The title refers to the Alhambra palace and fortress complex in Granada, Spain and it is there than the AR game takes place.
“Why Spain? Historically speaking, Granada has an Islamic backdrop as well as traditional Spanish culture and those two factors make it a very unique city. Its medieval feudal scenery is the perfect match to the game backdrop of our story,” he says.
“I’ve never worked with augmented reality before and I was really curious to see how it would actually come out after all the post production work and CGI had gone into it. I guess curiosity really drove me to participate in this project,” says Hyun Bin, who has been away from TV dramas for the last three years. The actor, who reached the height of his fame in “Secret Garden” back in 2011, has preferred feature films to TV dramas since coming out of the army, starring in “Confidential Assignment”, “The Swindles” and Rampant”.
Director Ahn Gil-ho/Netflix Photo
Park Shin-hye of “Doctors” fame has also been away from small screen dramas for two years.
“I put a lot of thought into my next project, asking how I could rediscover myself. AR was a new topic for me and it wasn’t simply a matter of playing a game. It’s not like just an arcade game. I thought there was a message within and I could really connect to the script, which addresses some social issues as well. Also the character I play, she’s very human and very warm,” says the actress.
“Gaming is an industry that is loved the world over. It’s cultural content that everybody in the world really enjoys and we melted this into the narrative of the drama to make it more fun. We made a conscious effort to ensure that people who don’t play games can follow our story and I think we have created a world where they feel like they’re really enjoying a game,” says the director.
Actor Park Hoon plays Cha Hyung-seok, the chief executive of IT company New World. A former school friend of Yoo Jin-woo, he co-founded Jaywon Holdings.

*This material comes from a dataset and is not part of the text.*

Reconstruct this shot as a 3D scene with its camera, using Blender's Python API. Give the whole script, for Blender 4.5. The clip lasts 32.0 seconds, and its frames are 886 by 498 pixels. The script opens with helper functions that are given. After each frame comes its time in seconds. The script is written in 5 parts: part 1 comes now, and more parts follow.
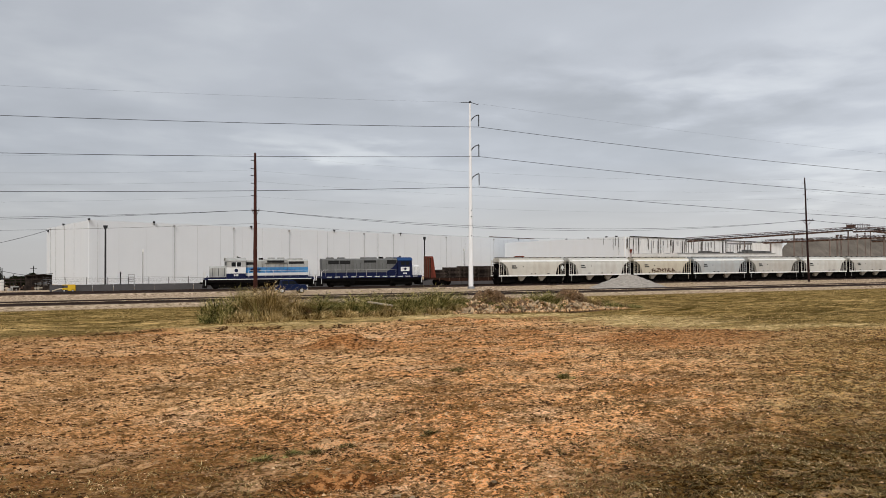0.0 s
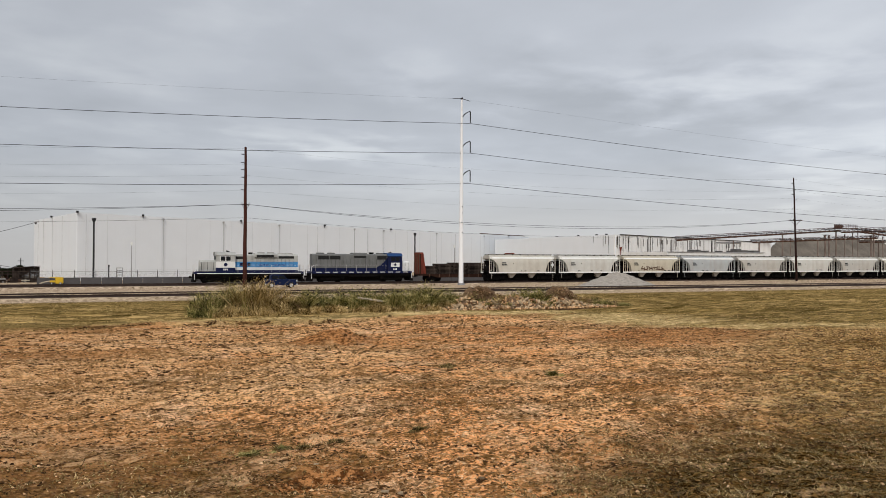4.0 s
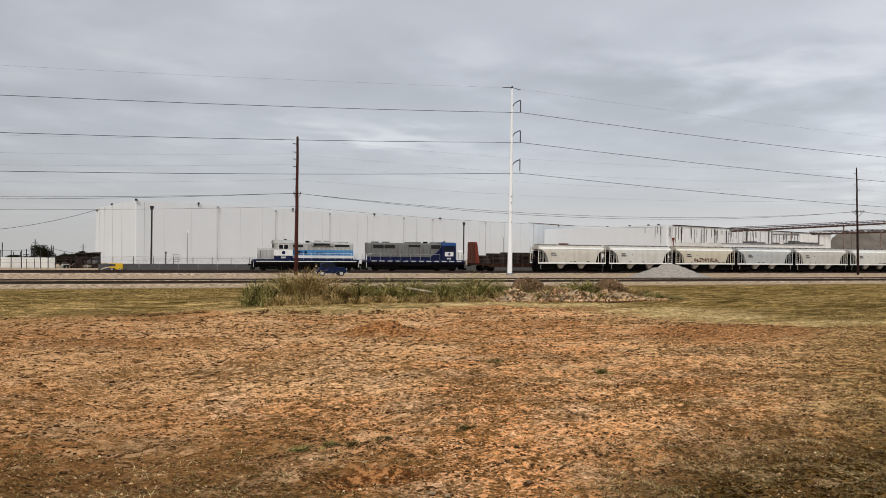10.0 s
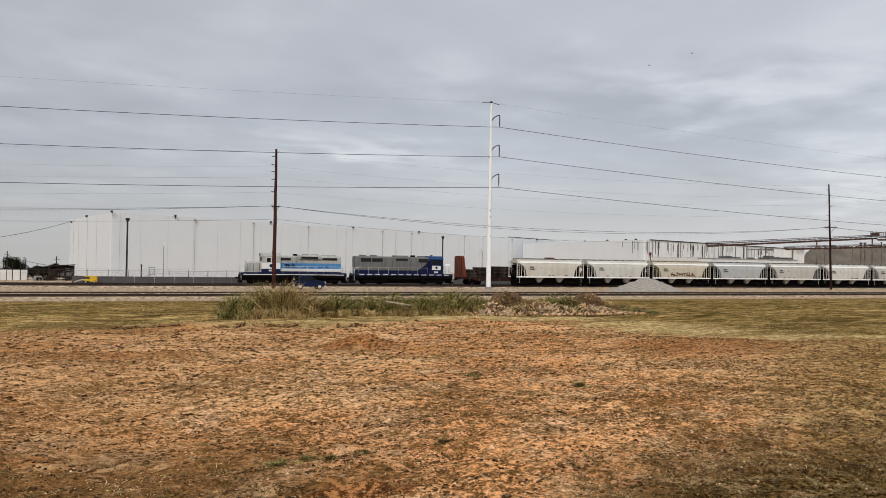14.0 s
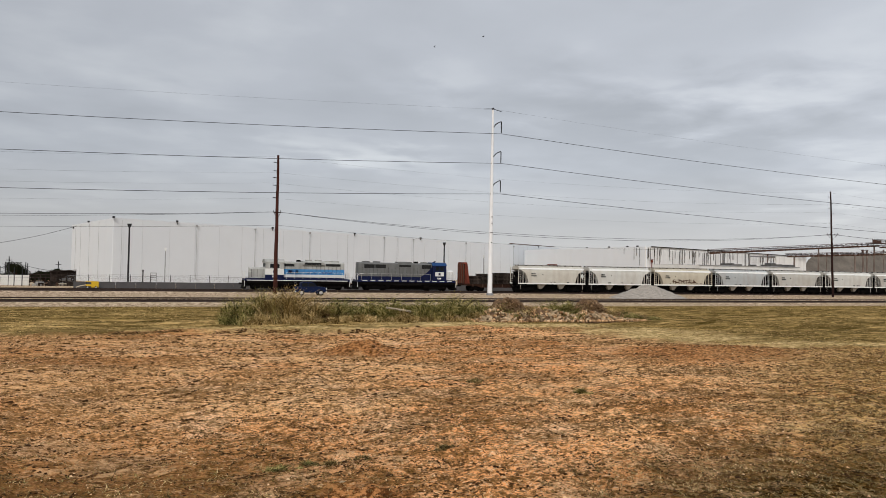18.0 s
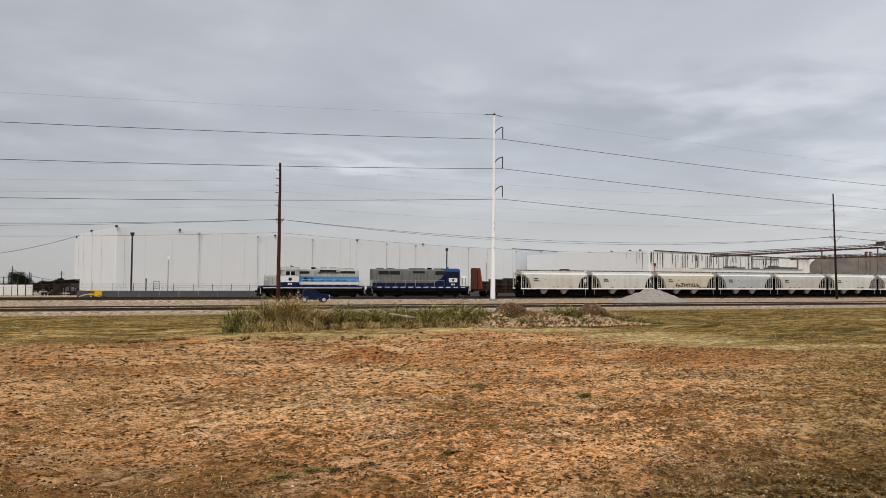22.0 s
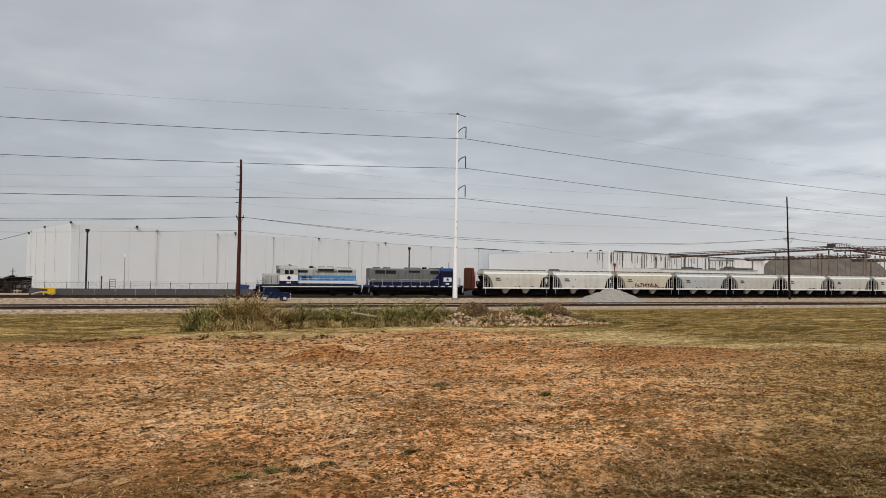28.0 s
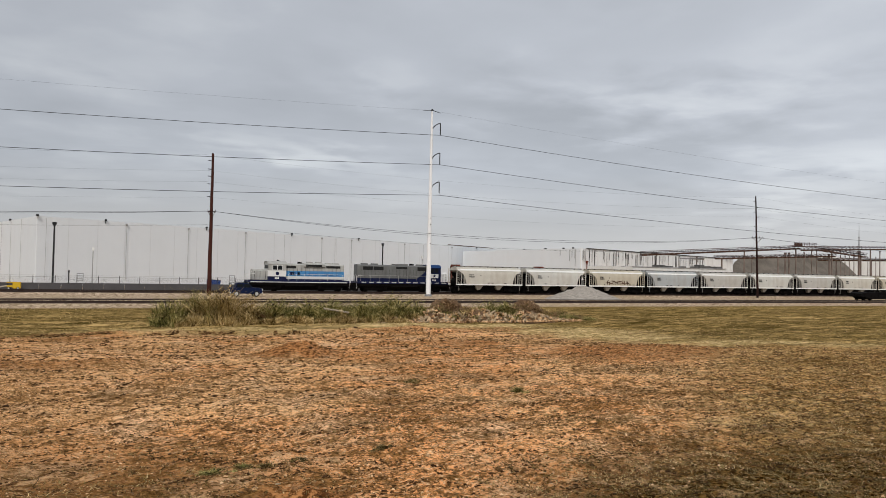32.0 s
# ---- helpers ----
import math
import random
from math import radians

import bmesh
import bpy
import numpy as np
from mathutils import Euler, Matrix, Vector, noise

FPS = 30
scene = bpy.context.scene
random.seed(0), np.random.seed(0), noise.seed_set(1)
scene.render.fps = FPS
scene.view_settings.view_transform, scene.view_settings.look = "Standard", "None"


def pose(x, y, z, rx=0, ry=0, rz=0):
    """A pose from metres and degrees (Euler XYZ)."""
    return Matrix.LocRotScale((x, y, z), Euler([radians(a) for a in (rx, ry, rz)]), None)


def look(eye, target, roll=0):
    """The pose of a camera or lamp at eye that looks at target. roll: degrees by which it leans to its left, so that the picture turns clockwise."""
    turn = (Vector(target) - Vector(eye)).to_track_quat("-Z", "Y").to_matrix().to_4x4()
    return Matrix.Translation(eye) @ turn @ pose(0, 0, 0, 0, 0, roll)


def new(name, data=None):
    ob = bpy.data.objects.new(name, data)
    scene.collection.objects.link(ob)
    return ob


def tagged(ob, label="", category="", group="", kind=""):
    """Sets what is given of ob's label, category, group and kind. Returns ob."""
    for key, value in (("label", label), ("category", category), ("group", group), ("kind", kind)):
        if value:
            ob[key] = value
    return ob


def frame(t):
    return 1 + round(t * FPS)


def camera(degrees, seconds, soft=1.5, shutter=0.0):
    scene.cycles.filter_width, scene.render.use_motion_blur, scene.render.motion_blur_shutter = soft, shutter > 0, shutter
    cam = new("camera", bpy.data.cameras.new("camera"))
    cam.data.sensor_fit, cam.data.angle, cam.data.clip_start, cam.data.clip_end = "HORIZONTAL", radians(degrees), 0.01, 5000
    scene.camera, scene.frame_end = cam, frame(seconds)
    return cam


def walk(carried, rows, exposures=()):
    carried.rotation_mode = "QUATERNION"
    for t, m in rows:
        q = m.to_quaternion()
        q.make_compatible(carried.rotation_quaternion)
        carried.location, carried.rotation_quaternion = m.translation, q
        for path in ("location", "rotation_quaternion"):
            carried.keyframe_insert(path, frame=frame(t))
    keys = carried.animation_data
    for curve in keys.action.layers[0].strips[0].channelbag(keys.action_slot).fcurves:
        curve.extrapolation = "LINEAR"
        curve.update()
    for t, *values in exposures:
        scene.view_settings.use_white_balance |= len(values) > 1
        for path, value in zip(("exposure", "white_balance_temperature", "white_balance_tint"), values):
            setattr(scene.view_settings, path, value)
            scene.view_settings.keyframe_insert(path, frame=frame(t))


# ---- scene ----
cam = camera(61.61, 32.0, soft=0.5)
EYE = (0.0, 0.0, 4.35)
# seconds, yaw, pitch, roll
PATH = [
    (0, -22.32, 0.98, 0.31), (0.5, -22.13, 0.93, -0.19), (1, -21.99, 1.02, -0.00),
    (1.5, -22.53, 0.78, -0.26), (2, -22.78, 0.45, -0.25), (2.5, -23.31, 0.69, -0.26),
    (3, -23.27, 0.73, -0.19), (3.5, -23.17, 0.67, -0.22), (5.5, -22.78, 0.86, -0.41),
    (6, -23.03, 1.03, -0.87), (6.5, -23.04, 1.01, -1.06), (7, -22.93, 0.90, -1.28),
    (7.5, -23.18, 0.92, -1.40), (7.8, -22.94, 0.82, -1.27), (7.9, -18.73, -1.71, -0.74),
    (8, -18.62, -1.57, -0.75), (8.5, -18.71, -1.17, -0.92), (9, -18.82, -1.00, -1.12),
    (9.5, -19.28, -0.70, -1.19), (10, -19.31, -0.20, -0.73), (10.5, -19.52, -0.32, -0.53),
    (11, -20.05, 0.07, -0.45), (11.5, -20.04, 0.49, -0.54), (12, -20.46, 0.72, -0.47),
    (12.5, -20.61, 0.69, -0.53), (13, -20.69, 0.54, -0.59), (13.5, -20.88, 0.66, -0.74),
    (14, -20.94, 0.88, -0.95), (14.5, -20.81, 1.00, -1.01), (16.5, -21.11, 0.96, -1.16),
    (17, -20.80, 1.04, -1.11), (17.5, -20.76, 1.31, -1.13), (18, -20.83, 1.37, -1.10),
    (18.5, -20.78, 1.52, -0.91), (19, -20.88, 1.65, -0.97), (19.5, -21.29, 1.80, -0.71),
    (20, -21.82, 2.19, -0.98), (20.5, -20.93, 2.44, -0.79), (21, -20.84, 2.44, -0.72),
    (21.5, -20.45, 1.99, -0.63), (22, -20.62, 1.82, -0.56), (22.5, -20.94, 1.79, -0.48),
    (23, -21.89, 1.86, -0.72), (23.5, -22.75, 1.66, -0.84), (24, -23.54, 1.54, -0.97),
    (24.5, -23.22, 1.57, -0.97), (25, -23.44, 1.67, -1.04), (25.5, -23.11, 1.65, -0.87),
    (27.5, -23.29, 1.95, -0.64), (28, -23.52, 1.79, -0.85), (28.5, -23.72, 1.86, -1.13),
    (29, -24.10, 1.86, -1.10), (29.5, -24.38, 1.72, -1.09), (30, -24.73, 1.55, -1.06),
    (30.5, -25.21, 1.68, -1.27), (31, -25.42, 1.56, -1.30), (31.5, -25.37, 1.53, -1.35),
    (32, -25.57, 1.55, -1.23),
]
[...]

“My company makes a smart lens that you wear when you log into the game. In fact, that’s how you start playing: your put these smart lenses into your eye and people who aren’t accessing it via the smart lens don’t see what's going on in the game. I had to really use my imagination to play it. For example, I’m fighting a certain character with certain weapons that can only be seen through the lens so while I can see what’s going on, people will look at me and wonder what’s wrong with me. That means we had to shoot from many different angles so that the audience is seeing what’s going on from my perspective and from the perspectives of others,” the actor explains.
He adds that time constraints complicated the shoot somewhat. “We were overseas and needed to repeat the shoots as many times as possible within a limited amount of time and that was quite difficult. I found it awkward at first but when I started playing the game, my acting levelled out and things improved. I’m at a very high level right now in terms of game acting capability,” he adds with a smile.
“The series has a lot of fantasy-based scenes and that makes it difficult to relate it to most Korean dramas. Yet I think we have found a Korean chord in explaining this fantasy world. The shifting relationships between the characters is also interesting,” says Park, who appeared in “Descendants of the Sun” as a smart solider in the squad of Captain Yoo Si-jin (Sung Joong-ki).
K-pop idol Park Chan-yeol, who plays programmer Jung Se-joo, was recommended by actress Park Shin-hye and Ahn Gil-ho found him particularly suited to the role.
“He’s a great actor and he has the image that really goes with Chan-yeol’s character. He connects all the characters together but that’s all I’m revealing,” laughs the director.
And of course the fact that he is a member of a superstar band is going to draw his fans all over the world to tune in.
The drama started shooting in May and the final scenes are now being shot. Ahn Gil-ho says the post production work on the visual effects is still to be completed.
He admits that it is a burden to live up to expectations after his acclaimed “Stranger”.
“‘Memories of the Alhambra’ is completely different from ‘Strangers’, the direction is different, the overall story and the style are different.
“We’ll be competing with a lot of other Netflix content but I think we have our own unique colour. Song has written a very tight story with solid characters and our actors have expressed it in a very immersive manner so I think it will capture audience attention on the global stage,” he says.